■ **Written task**: Copy every line, leaving nothing out and adding nothing.

-- Data lines start --

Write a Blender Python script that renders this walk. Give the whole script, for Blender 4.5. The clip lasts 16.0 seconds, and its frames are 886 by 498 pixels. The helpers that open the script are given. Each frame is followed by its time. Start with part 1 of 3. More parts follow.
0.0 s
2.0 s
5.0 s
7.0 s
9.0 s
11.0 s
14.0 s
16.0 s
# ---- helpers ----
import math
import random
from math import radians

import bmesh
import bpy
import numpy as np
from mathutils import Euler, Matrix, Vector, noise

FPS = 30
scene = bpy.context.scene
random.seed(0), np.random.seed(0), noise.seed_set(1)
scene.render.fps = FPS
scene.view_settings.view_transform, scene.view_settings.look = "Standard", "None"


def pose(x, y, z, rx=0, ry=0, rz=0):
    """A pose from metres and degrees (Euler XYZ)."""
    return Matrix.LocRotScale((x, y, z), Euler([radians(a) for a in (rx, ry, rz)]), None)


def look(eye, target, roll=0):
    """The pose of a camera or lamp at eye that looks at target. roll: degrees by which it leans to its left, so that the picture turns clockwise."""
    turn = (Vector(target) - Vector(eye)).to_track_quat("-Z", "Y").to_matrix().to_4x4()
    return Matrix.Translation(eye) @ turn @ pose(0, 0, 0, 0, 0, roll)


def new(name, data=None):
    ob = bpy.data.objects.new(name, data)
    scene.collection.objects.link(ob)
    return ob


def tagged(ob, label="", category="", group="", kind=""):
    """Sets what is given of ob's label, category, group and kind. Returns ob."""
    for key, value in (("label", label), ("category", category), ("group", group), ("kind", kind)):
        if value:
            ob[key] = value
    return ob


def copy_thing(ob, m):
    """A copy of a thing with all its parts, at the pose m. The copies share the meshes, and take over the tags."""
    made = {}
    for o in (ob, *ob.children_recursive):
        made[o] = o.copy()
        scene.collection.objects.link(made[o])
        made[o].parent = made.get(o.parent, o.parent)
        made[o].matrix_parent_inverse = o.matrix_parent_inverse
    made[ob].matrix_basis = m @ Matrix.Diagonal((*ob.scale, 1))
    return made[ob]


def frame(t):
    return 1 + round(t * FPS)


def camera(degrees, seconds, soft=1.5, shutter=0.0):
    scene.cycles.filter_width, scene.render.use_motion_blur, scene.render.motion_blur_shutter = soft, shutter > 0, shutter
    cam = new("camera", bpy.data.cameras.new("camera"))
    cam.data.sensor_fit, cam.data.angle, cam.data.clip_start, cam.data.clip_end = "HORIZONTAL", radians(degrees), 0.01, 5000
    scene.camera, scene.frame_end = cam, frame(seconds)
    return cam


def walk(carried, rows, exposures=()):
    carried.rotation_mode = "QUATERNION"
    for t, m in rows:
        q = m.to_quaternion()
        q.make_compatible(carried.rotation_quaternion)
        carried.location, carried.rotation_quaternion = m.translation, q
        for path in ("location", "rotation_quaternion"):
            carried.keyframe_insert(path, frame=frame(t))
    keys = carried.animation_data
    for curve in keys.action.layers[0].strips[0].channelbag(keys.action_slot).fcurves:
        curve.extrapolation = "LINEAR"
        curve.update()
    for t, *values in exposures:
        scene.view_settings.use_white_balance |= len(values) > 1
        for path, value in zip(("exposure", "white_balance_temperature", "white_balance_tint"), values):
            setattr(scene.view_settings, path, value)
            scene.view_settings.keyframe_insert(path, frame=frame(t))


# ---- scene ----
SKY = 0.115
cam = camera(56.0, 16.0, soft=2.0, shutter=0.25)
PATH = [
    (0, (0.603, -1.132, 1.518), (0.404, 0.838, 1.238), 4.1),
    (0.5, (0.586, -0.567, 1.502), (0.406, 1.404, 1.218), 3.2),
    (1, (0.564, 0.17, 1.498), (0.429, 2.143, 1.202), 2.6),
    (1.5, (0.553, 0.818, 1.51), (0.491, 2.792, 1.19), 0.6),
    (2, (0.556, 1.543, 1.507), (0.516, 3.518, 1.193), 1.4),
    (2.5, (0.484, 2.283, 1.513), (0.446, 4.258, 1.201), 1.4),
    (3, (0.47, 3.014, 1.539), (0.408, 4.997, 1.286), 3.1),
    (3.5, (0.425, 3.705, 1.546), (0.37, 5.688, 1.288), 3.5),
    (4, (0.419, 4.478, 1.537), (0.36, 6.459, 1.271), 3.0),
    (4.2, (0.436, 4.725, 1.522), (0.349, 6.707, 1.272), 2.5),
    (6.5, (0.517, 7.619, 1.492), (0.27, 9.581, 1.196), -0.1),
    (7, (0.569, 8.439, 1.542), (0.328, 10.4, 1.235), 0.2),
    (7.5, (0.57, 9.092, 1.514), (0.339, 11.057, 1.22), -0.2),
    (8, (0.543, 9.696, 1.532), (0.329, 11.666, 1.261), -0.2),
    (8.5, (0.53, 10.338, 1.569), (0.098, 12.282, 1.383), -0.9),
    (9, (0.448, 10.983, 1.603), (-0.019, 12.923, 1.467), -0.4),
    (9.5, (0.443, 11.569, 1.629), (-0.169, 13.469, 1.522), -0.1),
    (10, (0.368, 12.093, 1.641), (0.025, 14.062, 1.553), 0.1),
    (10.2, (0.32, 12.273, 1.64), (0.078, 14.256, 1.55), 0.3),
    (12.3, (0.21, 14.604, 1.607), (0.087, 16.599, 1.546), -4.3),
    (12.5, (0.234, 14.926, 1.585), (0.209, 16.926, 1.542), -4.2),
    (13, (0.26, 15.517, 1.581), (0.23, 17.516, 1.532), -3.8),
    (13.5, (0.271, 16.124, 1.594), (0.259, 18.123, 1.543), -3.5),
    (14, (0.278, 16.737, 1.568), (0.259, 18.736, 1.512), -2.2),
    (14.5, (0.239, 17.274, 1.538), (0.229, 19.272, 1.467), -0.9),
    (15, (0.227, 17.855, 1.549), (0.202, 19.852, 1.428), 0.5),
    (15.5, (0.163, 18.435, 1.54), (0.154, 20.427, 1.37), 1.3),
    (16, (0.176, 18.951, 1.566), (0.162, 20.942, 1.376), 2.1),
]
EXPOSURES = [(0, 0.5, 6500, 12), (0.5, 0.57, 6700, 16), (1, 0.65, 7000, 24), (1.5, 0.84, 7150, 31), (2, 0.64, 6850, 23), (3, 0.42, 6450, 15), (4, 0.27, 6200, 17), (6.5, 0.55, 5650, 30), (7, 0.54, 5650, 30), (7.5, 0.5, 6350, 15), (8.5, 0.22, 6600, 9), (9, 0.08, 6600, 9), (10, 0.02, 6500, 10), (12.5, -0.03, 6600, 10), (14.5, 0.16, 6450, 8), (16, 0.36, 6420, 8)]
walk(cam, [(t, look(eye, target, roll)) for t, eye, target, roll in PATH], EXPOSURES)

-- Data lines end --

■ **Result for this exercise**:
Write a Blender Python script that renders this walk. Give the whole script, for Blender 4.5. The clip lasts 16.0 seconds, and its frames are 886 by 498 pixels. The helpers that open the script are given. Each frame is followed by its time. Start with part 1 of 3. More parts follow.
0.0 s
2.0 s
5.0 s
7.0 s
9.0 s
11.0 s
14.0 s
16.0 s
# ---- helpers ----
import math
import random
from math import radians

import bmesh
import bpy
import numpy as np
from mathutils import Euler, Matrix, Vector, noise

FPS = 30
scene = bpy.context.scene
random.seed(0), np.random.seed(0), noise.seed_set(1)
scene.render.fps = FPS
scene.view_settings.view_transform, scene.view_settings.look = "Standard", "None"


def pose(x, y, z, rx=0, ry=0, rz=0):
    """A pose from metres and degrees (Euler XYZ)."""
    return Matrix.LocRotScale((x, y, z), Euler([radians(a) for a in (rx, ry, rz)]), None)


def look(eye, target, roll=0):
    """The pose of a camera or lamp at eye that looks at target. roll: degrees by which it leans to its left, so that the picture turns clockwise."""
    turn = (Vector(target) - Vector(eye)).to_track_quat("-Z", "Y").to_matrix().to_4x4()
    return Matrix.Translation(eye) @ turn @ pose(0, 0, 0, 0, 0, roll)


def new(name, data=None):
    ob = bpy.data.objects.new(name, data)
    scene.collection.objects.link(ob)
    return ob


def tagged(ob, label="", category="", group="", kind=""):
    """Sets what is given of ob's label, category, group and kind. Returns ob."""
    for key, value in (("label", label), ("category", category), ("group", group), ("kind", kind)):
        if value:
            ob[key] = value
    return ob


def copy_thing(ob, m):
    """A copy of a thing with all its parts, at the pose m. The copies share the meshes, and take over the tags."""
    made = {}
    for o in (ob, *ob.children_recursive):
        made[o] = o.copy()
        scene.collection.objects.link(made[o])
        made[o].parent = made.get(o.parent, o.parent)
        made[o].matrix_parent_inverse = o.matrix_parent_inverse
    made[ob].matrix_basis = m @ Matrix.Diagonal((*ob.scale, 1))
    return made[ob]


def frame(t):
    return 1 + round(t * FPS)


def camera(degrees, seconds, soft=1.5, shutter=0.0):
    scene.cycles.filter_width, scene.render.use_motion_blur, scene.render.motion_blur_shutter = soft, shutter > 0, shutter
    cam = new("camera", bpy.data.cameras.new("camera"))
    cam.data.sensor_fit, cam.data.angle, cam.data.clip_start, cam.data.clip_end = "HORIZONTAL", radians(degrees), 0.01, 5000
    scene.camera, scene.frame_end = cam, frame(seconds)
    return cam


def walk(carried, rows, exposures=()):
    carried.rotation_mode = "QUATERNION"
    for t, m in rows:
        q = m.to_quaternion()
        q.make_compatible(carried.rotation_quaternion)
        carried.location, carried.rotation_quaternion = m.translation, q
        for path in ("location", "rotation_quaternion"):
            carried.keyframe_insert(path, frame=frame(t))
    keys = carried.animation_data
    for curve in keys.action.layers[0].strips[0].channelbag(keys.action_slot).fcurves:
        curve.extrapolation = "LINEAR"
        curve.update()
    for t, *values in exposures:
        scene.view_settings.use_white_balance |= len(values) > 1
        for path, value in zip(("exposure", "white_balance_temperature", "white_balance_tint"), values):
            setattr(scene.view_settings, path, value)
            scene.view_settings.keyframe_insert(path, frame=frame(t))


# ---- scene ----
SKY = 0.115
cam = camera(56.0, 16.0, soft=2.0, shutter=0.25)
PATH = [
    (0, (0.603, -1.132, 1.518), (0.404, 0.838, 1.238), 4.1),
    (0.5, (0.586, -0.567, 1.502), (0.406, 1.404, 1.218), 3.2),
    (1, (0.564, 0.17, 1.498), (0.429, 2.143, 1.202), 2.6),
    (1.5, (0.553, 0.818, 1.51), (0.491, 2.792, 1.19), 0.6),
    (2, (0.556, 1.543, 1.507), (0.516, 3.518, 1.193), 1.4),
    (2.5, (0.484, 2.283, 1.513), (0.446, 4.258, 1.201), 1.4),
    (3, (0.47, 3.014, 1.539), (0.408, 4.997, 1.286), 3.1),
    (3.5, (0.425, 3.705, 1.546), (0.37, 5.688, 1.288), 3.5),
    (4, (0.419, 4.478, 1.537), (0.36, 6.459, 1.271), 3.0),
    (4.2, (0.436, 4.725, 1.522), (0.349, 6.707, 1.272), 2.5),
    (6.5, (0.517, 7.619, 1.492), (0.27, 9.581, 1.196), -0.1),
    (7, (0.569, 8.439, 1.542), (0.328, 10.4, 1.235), 0.2),
    (7.5, (0.57, 9.092, 1.514), (0.339, 11.057, 1.22), -0.2),
    (8, (0.543, 9.696, 1.532), (0.329, 11.666, 1.261), -0.2),
    (8.5, (0.53, 10.338, 1.569), (0.098, 12.282, 1.383), -0.9),
    (9, (0.448, 10.983, 1.603), (-0.019, 12.923, 1.467), -0.4),
    (9.5, (0.443, 11.569, 1.629), (-0.169, 13.469, 1.522), -0.1),
    (10, (0.368, 12.093, 1.641), (0.025, 14.062, 1.553), 0.1),
    (10.2, (0.32, 12.273, 1.64), (0.078, 14.256, 1.55), 0.3),
    (12.3, (0.21, 14.604, 1.607), (0.087, 16.599, 1.546), -4.3),
    (12.5, (0.234, 14.926, 1.585), (0.209, 16.926, 1.542), -4.2),
    (13, (0.26, 15.517, 1.581), (0.23, 17.516, 1.532), -3.8),
    (13.5, (0.271, 16.124, 1.594), (0.259, 18.123, 1.543), -3.5),
    (14, (0.278, 16.737, 1.568), (0.259, 18.736, 1.512), -2.2),
    (14.5, (0.239, 17.274, 1.538), (0.229, 19.272, 1.467), -0.9),
    (15, (0.227, 17.855, 1.549), (0.202, 19.852, 1.428), 0.5),
    (15.5, (0.163, 18.435, 1.54), (0.154, 20.427, 1.37), 1.3),
    (16, (0.176, 18.951, 1.566), (0.162, 20.942, 1.376), 2.1),
]
EXPOSURES = [(0, 0.5, 6500, 12), (0.5, 0.57, 6700, 16), (1, 0.65, 7000, 24), (1.5, 0.84, 7150, 31), (2, 0.64, 6850, 23), (3, 0.42, 6450, 15), (4, 0.27, 6200, 17), (6.5, 0.55, 5650, 30), (7, 0.54, 5650, 30), (7.5, 0.5, 6350, 15), (8.5, 0.22, 6600, 9), (9, 0.08, 6600, 9), (10, 0.02, 6500, 10), (12.5, -0.03, 6600, 10), (14.5, 0.16, 6450, 8), (16, 0.36, 6420, 8)]
walk(cam, [(t, look(eye, target, roll)) for t, eye, target, roll in PATH], EXPOSURES)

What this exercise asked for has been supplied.